The Expected Primary: Ted Cruz vs. Marco Rubio
Trump and Carson have been 1–2 in national surveys for more than three months now, but a potentially more consequential clash has been ramping up slightly further down in the polls. Ted Cruz and Marco Rubio are currently battling it out for third place in the national polls, well behind Trump and Carson but well ahead of Jeb Bush and the rest of their more traditional rivals. The two men trail only Bush when it comes to campaign and super PAC fundraising, and both have been picking up key endorsements of late. Cruz and Rubio’s best chances to capitalize on their current momentum would be to snag an early victory next year. Cruz will get his chance in Iowa, where he’s emerged as a favorite of the Evangelical voters who make up a disproportionate amount of the GOP electorate in the state. The Texas firebrand currently sits in third place in the RCP average of state polls, but the most recent major state survey shows him in a statistical tie for first-place in Iowa with Trump. Rubio, meanwhile, is looking increasingly strong in New Hampshire, where he’s now alone in second place—albeit with less than half of Trump’s support.
Cruz entered the race as a long shot but has outperformed expectations on almost every front. In a normal year, he would have been considered too extreme to win the nomination; in the year of Trump, he’s found a way to present himself as something of a compromise candidate, in posture if not in policy. Rubio, meanwhile, entered the race as everyone’s second choice and, while he’s yet to cobble together the type of coalition he’ll need to win, has emerged as the first choice among the demographic that has historically been the most influential in the GOP race: the establishment. In a normal year, that would be enough to make him the odds-on favorite to be his party’s nominee. This year, though, it remains to be seen if it will be a blessing or a curse.

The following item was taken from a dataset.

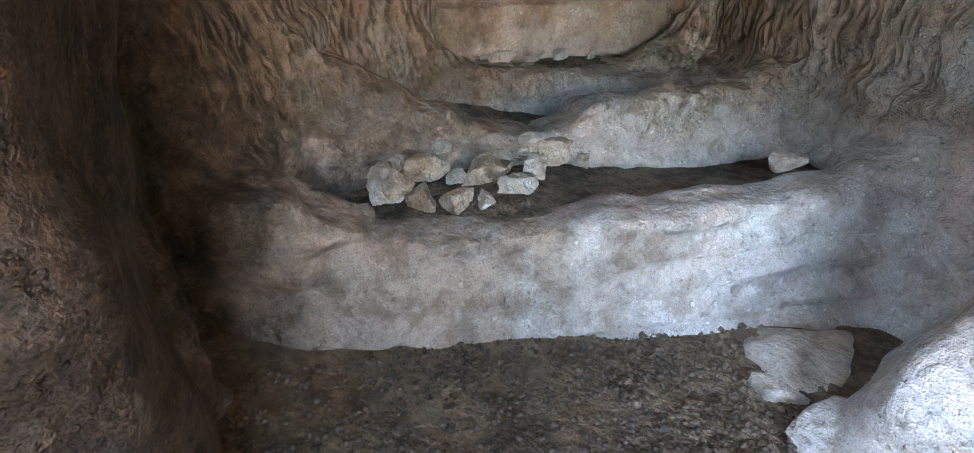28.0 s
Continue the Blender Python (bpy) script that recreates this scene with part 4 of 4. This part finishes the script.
for i, (x, y, sx, sy, sz) in enumerate(((-7.75, 2.15, 0.62, 0.5, 0.36), (-7.2, 2.75, 1.0, 0.8, 0.26), (-6.75, 2.45, 0.75, 0.6, 0.34), (-7.9, 3.2, 0.9, 0.6, 0.28), (-8.5, 3.3, 0.8, 0.5, 0.24), (-6.6, 3.2, 0.9, 0.8, 0.3), (-7.4, 1.4, 0.45, 0.35, 0.16), (-7.6, 3.9, 0.9, 0.6, 0.22), (-6.2, 2.9, 0.8, 0.7, 0.36))):
    stone("outcrop", x, y, (sx, sy, sz), 370 + i, CHALK, "pale weathered bedrock lump outside the wide opening", "bedrock lumps", sink=0.3, wear=0.15, category="rock")
stone("boulder", -5.35, 0.72, (0.6, 0.6, 0.8), 381, ROSE, "block of rock beside the wide opening", sink=0.2, category="boulder")
for i, (x, y, s) in enumerate(((-8.03, -1.03, 0.2), (-8.36, -1.2, 0.18), (-8.05, -0.6, 0.2), (-8.5, -0.17, 0.12), (-11.83, 1.11, 0.26), (-8.74, 3.26, 0.30), (-10.51, 2.61, 0.36), (-9.67, 5.54, 0.42), (-10.79, 5.5, 0.22), (-7.52, 0.24, 0.16), (-13.84, 2.25, 0.26), (-17.87, 4.27, 0.5), (-11.3, -1.2, 0.26))):
    stone("stone", x, y, (s * 1.25, s, s * 0.7), 390 + i, STONE if i % 3 else PINK, "small angular stone lying in the yard", "stones in the yard", sink=0.2)
for i in range(46):
    rng = random.Random(700 + i)
    x, y = (rng.uniform(-17, -13.6), rng.uniform(-5.5, 1.5)) if i < 26 else (rng.uniform(-24, -9), rng.uniform(2, 11))
    s = rng.uniform(0.07, 0.24)
    stone("stone", x, y, (s * 1.3, s, s * 0.6), 410 + i, (STONE, CHALK, PINK)[i % 3], "small angular stone lying in the yard", "stones in the yard", sink=0.25)
for i, (x, y, sx, sz) in enumerate(((-18.3, 8.6, 2.4, 0.4), (-19.5, 10.4, 2.6, 0.5), (-16.2, 9.2, 1.4, 0.3), (-21.8, 9.6, 1.6, 0.4), (-15.5, 11.5, 3.2, 0.45))):
    stone("outcrop", x, y, (sx, sx * 0.45, sz), 460 + i, SAND, "sunlit low bedrock ledge in the yard", "ledges in the yard", sink=0.35, turn=20, category="rock")
stone("boulder", -24.87, 8.38, (1.75, 1.0, 1.25), 476, SAND, "large tan slanting boulder in front of the dry wall", turn=60, sink=0.12, cuts=16, wear=0.05, category="boulder")
stone("boulder", -28.9, -1.75, (1.7, 1.3, 1.0), 474, SAND, "tan pointed boulder before the pallet gate", turn=20, sink=0.15, cuts=14, wear=0.2, category="boulder")
stone("standing_stone", -20.73, -8.07, (1.55, 0.8, 2.4), 472, STONE, "upright grey-brown rock set in the dry stone wall", turn=-25, sink=0.15, cuts=9, category="boulder")


# ---- dry stone walls: every stone a part ----
WALL_STONES = [rock_mesh("stone", 500 + i, (1, 0.9, 0.8), STONE if i % 3 else CHALK, 9, 1, 0.12, 0.06) for i in range(9)]


def dry_wall(a, b, height, count, seed, label):
    rng = random.Random(seed)
    a, b = Vector(a), Vector(b)
    run = (b - a).length
    wall = tagged(new("dry_stone_wall"), label, "stone wall")
    wall.matrix_world = Matrix.Translation((*a, gz(*a)))
    back = wall.matrix_world.inverted()
    way = math.degrees(math.atan2(b.y - a.y, b.x - a.x))
    rows = 5
    across = max(4, count // (2 * rows))
    for side in (-1, 1):
        for r in range(rows):
            for n in range(across):
                if r == rows - 1 and rng.random() < 0.4:
                    continue
                p = a.lerp(b, (n + rng.uniform(0.15, 0.85)) / across)
                s = run / across * rng.uniform(0.8, 1.5)
                tall = height / rows * rng.uniform(1.0, 1.7)
                z = gz(p.x, p.y) + height * (r + 0.45) / rows + rng.uniform(-0.05, 0.05)
                ob = new("stone", WALL_STONES[rng.randrange(9)])
                ob.parent = wall
                off = Vector((b.y - a.y, a.x - b.x)).normalized() * (side * (0.26 - 0.03 * r) + rng.uniform(-0.06, 0.06))
                m = pose(p.x + off.x, p.y + off.y, z, rng.uniform(-18, 18), rng.uniform(-18, 18), way + rng.uniform(-35, 35))
                ob.matrix_local = back @ m @ Matrix.Diagonal((s, s * rng.uniform(0.7, 1.1), tall, 1))
    return wall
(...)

The Establishment Lane: Jeb Bush, Chris Christie, and John Kasich
Rubio may be the newly anointed establishment favorite, but heavy is the head that wears that crown, as both Scott Walker and Jeb Bush can attest. As everyone’s new favorite target, Rubio will need to prove he can withstand an onslaught of scrutiny and criticism from both his Republican rivals and Democrats who see him as Hillary Clinton’s biggest general election challenge. If he wilts in the spotlight, it’s unclear which of his establishment rivals would take his place.
Bush was largely left for dead following a disastrous debate performance in October, but a John McCain– (or John Kerry–)style comeback isn’t entirely out of the question, particularly given the millions his super PAC has stockpiled to tear down his rivals. Since laying an egg on the CNBC stage, Jeb’s polling numbers have slipped a point or two, but his support hasn’t completely evaporated: He remains in the top half of the field both nationally and in the early states. Outside of Bush, the only other semi-plausible candidates the Republican Party could rally around would be Chris Christie and John Kasich, both of whom are doing better in New Hampshire than they are elsewhere, though neither is polling in double digits despite spending heavily in the state. Of the two, Christie has the edge in both fundraising and endorsements—and is currently riding a wave of increased media attention—though Kasich still holds a narrow edge in the polls.
Recent history suggests that the Granite State will be key for this crew. In the past two cycles, John McCain and Mitt Romney were able to use wins there to rebound after losses in Iowa and ultimately outlast their more conservative challengers in protracted primaries. The problem for the establishment candidates this time around is that there are so many of them currently camped out in New Hampshire that they risk splitting the vote. Which brings us back to this race’s one constant: Donald Trump, who currently leads the field in New Hampshire by nearly 14 points over Rubio—and by about 20 points over Kasich, Bush, and Christie—with roughly a quarter of the vote.
*Correction, Dec. 1, 2015: An earlier version of this post mistakenly reported that Ted Cruz was in third place in an average of national polls. Cruz is in fourth place, 0.7 points behind Marco Rubio.